== Data provided ==

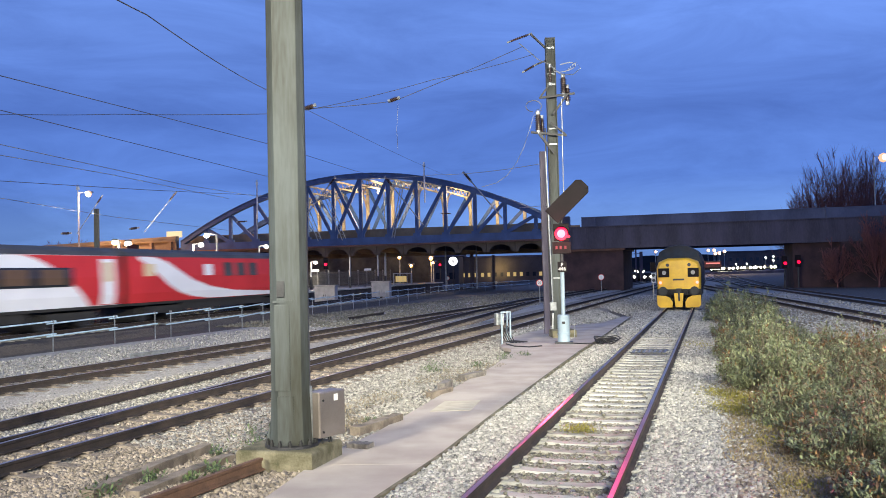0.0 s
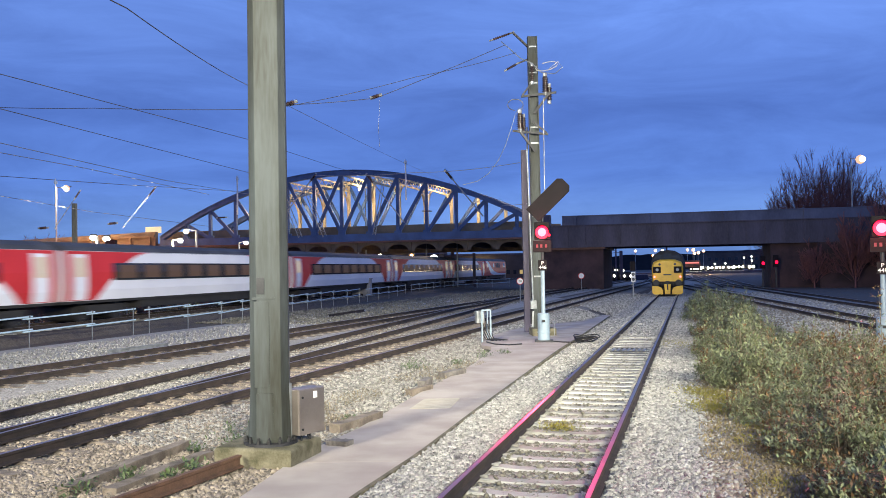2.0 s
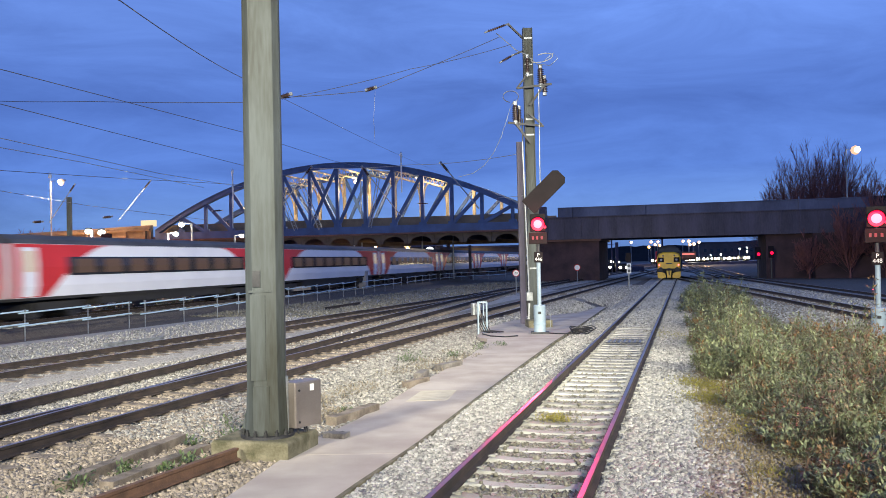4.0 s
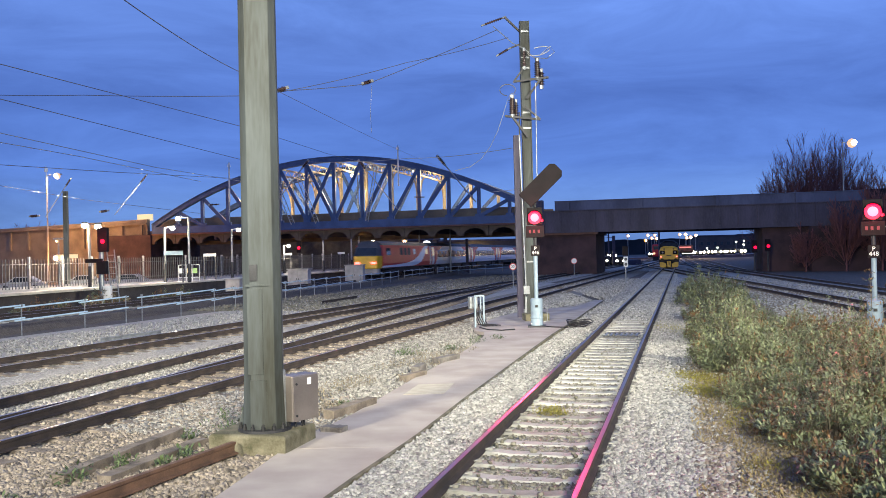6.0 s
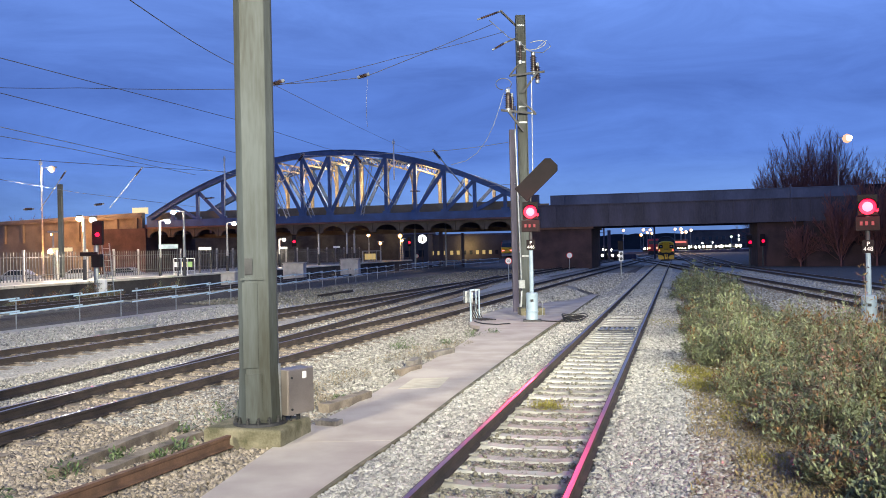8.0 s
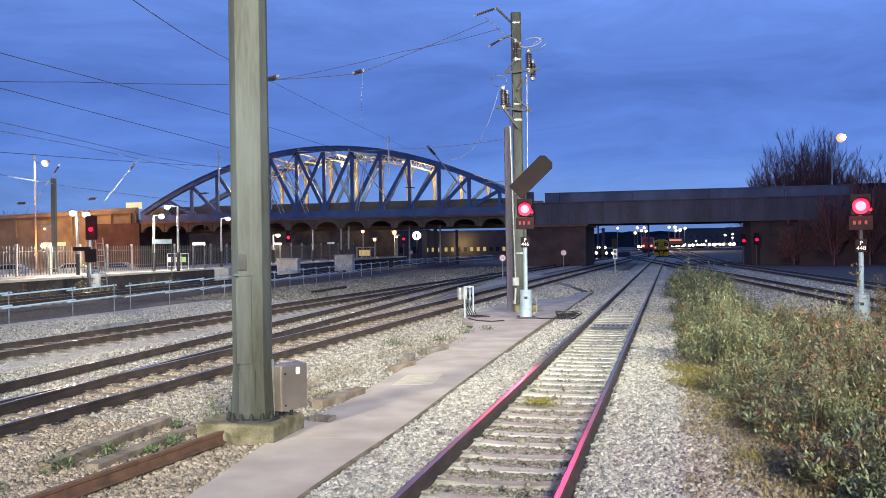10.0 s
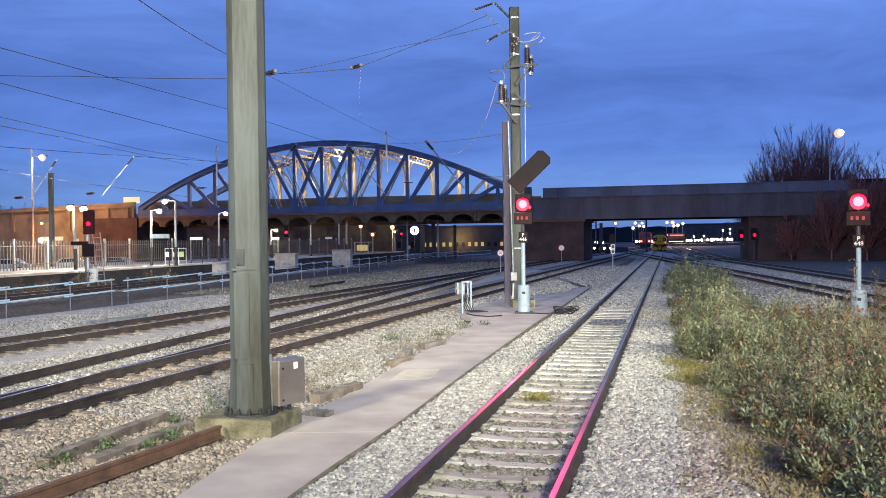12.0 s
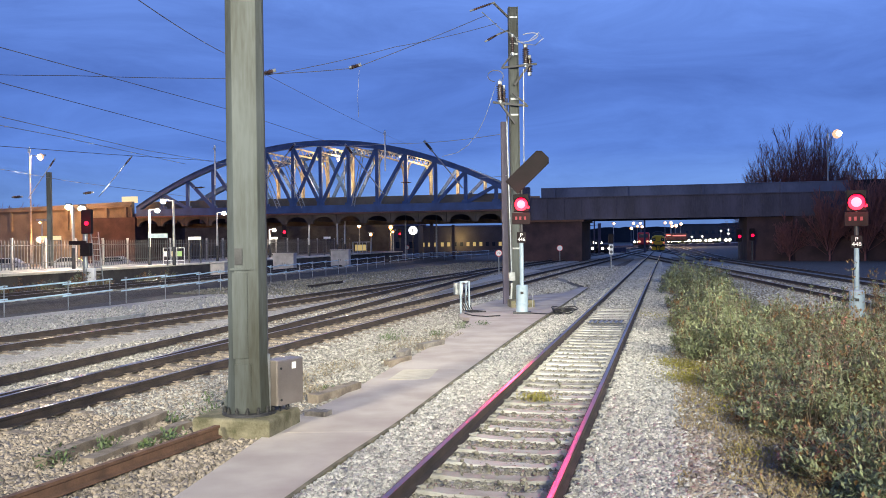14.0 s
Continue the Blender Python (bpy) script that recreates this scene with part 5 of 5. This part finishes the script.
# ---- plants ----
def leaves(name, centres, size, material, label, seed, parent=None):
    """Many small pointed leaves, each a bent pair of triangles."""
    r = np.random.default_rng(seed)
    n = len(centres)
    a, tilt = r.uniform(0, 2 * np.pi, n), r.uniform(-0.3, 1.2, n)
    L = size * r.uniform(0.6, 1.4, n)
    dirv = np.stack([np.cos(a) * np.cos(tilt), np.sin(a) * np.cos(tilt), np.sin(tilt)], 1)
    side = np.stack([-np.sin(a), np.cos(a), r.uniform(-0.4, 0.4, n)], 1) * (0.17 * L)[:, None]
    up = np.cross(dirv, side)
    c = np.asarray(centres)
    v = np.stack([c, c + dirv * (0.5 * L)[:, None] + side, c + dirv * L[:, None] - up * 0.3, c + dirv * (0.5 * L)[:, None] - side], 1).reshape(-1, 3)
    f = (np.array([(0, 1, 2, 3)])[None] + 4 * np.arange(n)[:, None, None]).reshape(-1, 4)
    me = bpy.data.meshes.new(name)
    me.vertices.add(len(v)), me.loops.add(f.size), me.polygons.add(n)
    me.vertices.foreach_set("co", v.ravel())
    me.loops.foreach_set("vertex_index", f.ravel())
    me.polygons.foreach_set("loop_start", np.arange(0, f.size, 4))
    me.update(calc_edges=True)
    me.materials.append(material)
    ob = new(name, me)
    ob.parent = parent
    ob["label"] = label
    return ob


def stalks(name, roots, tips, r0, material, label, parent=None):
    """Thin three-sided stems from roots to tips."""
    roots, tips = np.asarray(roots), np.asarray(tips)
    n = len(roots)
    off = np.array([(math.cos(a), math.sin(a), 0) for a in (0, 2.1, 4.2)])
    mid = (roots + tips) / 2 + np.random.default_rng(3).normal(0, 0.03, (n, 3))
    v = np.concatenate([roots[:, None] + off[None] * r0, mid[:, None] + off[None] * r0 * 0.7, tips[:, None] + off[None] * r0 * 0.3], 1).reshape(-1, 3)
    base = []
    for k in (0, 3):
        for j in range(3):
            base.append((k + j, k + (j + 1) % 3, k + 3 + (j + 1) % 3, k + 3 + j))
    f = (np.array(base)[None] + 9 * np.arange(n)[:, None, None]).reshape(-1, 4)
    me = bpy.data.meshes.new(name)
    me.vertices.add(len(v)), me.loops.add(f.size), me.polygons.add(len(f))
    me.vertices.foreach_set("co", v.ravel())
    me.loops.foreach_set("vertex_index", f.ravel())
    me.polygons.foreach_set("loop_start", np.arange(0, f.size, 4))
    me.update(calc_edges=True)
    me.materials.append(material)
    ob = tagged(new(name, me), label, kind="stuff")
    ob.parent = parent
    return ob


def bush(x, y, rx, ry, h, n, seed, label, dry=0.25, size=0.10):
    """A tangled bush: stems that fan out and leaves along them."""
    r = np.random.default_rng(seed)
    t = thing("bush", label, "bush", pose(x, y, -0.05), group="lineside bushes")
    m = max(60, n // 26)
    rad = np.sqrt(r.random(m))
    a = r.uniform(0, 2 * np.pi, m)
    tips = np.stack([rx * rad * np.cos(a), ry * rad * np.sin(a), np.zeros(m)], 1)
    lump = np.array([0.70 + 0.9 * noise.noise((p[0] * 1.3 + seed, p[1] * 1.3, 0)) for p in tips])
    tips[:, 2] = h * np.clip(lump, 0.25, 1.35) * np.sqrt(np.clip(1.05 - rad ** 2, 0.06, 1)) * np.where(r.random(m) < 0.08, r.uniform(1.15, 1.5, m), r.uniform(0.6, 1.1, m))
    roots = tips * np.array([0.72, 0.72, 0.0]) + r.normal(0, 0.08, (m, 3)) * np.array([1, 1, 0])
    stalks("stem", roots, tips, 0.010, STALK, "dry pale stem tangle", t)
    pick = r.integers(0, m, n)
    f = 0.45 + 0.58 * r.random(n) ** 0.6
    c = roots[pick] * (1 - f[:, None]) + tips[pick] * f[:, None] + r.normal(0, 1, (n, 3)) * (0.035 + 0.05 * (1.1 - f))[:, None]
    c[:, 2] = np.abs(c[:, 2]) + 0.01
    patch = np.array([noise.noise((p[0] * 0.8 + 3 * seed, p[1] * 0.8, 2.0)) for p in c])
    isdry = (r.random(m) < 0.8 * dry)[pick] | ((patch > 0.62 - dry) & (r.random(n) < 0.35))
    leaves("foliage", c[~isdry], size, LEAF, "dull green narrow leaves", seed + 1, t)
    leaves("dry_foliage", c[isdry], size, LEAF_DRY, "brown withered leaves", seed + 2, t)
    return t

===
== Data provided ==

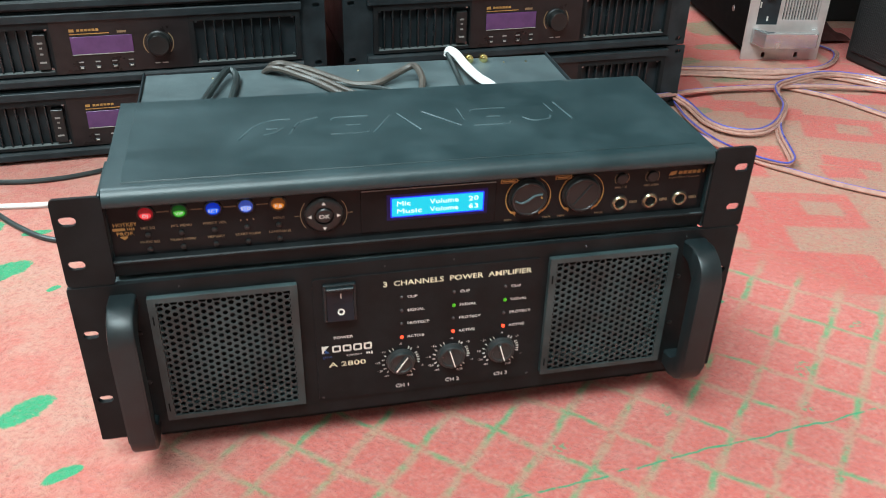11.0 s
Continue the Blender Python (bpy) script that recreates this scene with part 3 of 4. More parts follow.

===
== Data provided ==

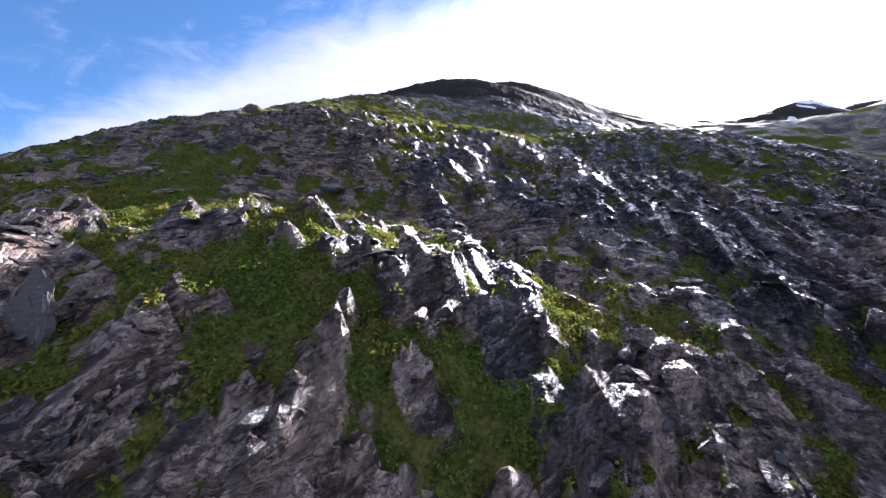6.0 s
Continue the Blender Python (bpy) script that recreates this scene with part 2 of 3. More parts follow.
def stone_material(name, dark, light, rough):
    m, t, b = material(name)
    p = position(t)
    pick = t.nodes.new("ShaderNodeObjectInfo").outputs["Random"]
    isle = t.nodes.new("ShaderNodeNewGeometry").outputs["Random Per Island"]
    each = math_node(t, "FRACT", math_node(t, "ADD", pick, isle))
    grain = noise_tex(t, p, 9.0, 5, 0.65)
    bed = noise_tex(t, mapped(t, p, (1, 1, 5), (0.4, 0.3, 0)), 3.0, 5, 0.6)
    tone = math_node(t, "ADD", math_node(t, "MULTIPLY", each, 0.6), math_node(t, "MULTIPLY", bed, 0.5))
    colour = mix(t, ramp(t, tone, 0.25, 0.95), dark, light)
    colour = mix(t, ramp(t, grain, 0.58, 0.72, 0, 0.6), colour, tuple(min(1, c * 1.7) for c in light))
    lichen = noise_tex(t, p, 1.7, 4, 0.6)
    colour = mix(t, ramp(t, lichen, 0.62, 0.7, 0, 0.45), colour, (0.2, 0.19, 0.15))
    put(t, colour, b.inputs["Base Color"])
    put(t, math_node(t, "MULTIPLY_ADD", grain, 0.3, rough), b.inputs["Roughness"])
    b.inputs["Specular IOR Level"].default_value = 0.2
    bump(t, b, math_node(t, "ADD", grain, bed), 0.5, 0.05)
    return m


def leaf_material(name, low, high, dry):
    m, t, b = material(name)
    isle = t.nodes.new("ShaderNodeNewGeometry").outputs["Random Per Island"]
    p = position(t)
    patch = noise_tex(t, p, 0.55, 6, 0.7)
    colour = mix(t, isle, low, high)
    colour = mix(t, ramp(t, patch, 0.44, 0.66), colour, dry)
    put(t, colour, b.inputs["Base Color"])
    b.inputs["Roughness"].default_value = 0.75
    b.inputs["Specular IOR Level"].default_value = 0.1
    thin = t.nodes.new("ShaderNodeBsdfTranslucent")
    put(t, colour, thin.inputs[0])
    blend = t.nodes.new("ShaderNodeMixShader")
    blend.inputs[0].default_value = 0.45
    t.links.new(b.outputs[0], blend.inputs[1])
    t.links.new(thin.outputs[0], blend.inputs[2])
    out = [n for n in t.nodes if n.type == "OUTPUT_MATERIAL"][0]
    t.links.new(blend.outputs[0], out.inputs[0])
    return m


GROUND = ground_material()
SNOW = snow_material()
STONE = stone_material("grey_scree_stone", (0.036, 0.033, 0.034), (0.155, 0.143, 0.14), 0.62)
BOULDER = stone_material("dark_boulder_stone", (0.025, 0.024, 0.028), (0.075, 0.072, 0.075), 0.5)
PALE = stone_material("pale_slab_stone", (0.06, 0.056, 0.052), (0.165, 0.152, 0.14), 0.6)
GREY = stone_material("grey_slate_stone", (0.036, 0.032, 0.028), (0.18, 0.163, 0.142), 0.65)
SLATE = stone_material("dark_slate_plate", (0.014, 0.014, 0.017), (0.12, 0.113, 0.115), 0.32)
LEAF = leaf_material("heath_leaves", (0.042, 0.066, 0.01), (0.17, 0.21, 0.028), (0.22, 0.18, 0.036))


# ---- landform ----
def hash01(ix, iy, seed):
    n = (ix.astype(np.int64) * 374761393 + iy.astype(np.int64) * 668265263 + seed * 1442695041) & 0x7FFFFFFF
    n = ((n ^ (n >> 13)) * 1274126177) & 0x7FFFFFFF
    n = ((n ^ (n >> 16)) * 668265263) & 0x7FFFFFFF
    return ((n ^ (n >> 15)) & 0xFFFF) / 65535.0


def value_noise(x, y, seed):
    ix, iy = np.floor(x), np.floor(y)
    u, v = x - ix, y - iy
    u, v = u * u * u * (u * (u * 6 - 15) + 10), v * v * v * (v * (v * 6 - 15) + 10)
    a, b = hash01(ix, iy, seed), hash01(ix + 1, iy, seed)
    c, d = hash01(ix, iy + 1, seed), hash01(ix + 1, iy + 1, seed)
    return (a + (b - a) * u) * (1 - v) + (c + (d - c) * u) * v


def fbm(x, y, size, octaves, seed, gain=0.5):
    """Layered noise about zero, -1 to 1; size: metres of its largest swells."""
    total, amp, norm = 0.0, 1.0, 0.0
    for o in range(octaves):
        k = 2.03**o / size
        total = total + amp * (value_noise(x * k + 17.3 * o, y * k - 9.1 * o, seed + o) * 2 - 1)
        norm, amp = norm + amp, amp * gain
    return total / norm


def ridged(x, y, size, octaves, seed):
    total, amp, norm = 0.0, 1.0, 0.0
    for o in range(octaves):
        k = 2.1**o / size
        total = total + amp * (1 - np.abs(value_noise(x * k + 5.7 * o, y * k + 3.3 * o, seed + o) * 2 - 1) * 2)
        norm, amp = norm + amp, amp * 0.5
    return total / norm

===

### [Challenge]
Pull out each line of the records holding the string "Blender".

### [Result]
Continue the Blender Python (bpy) script that recreates this scene with part 5 of 5. This part finishes the script.
Continue the Blender Python (bpy) script that recreates this scene with part 3 of 4. More parts follow.
Continue the Blender Python (bpy) script that recreates this scene with part 2 of 3. More parts follow.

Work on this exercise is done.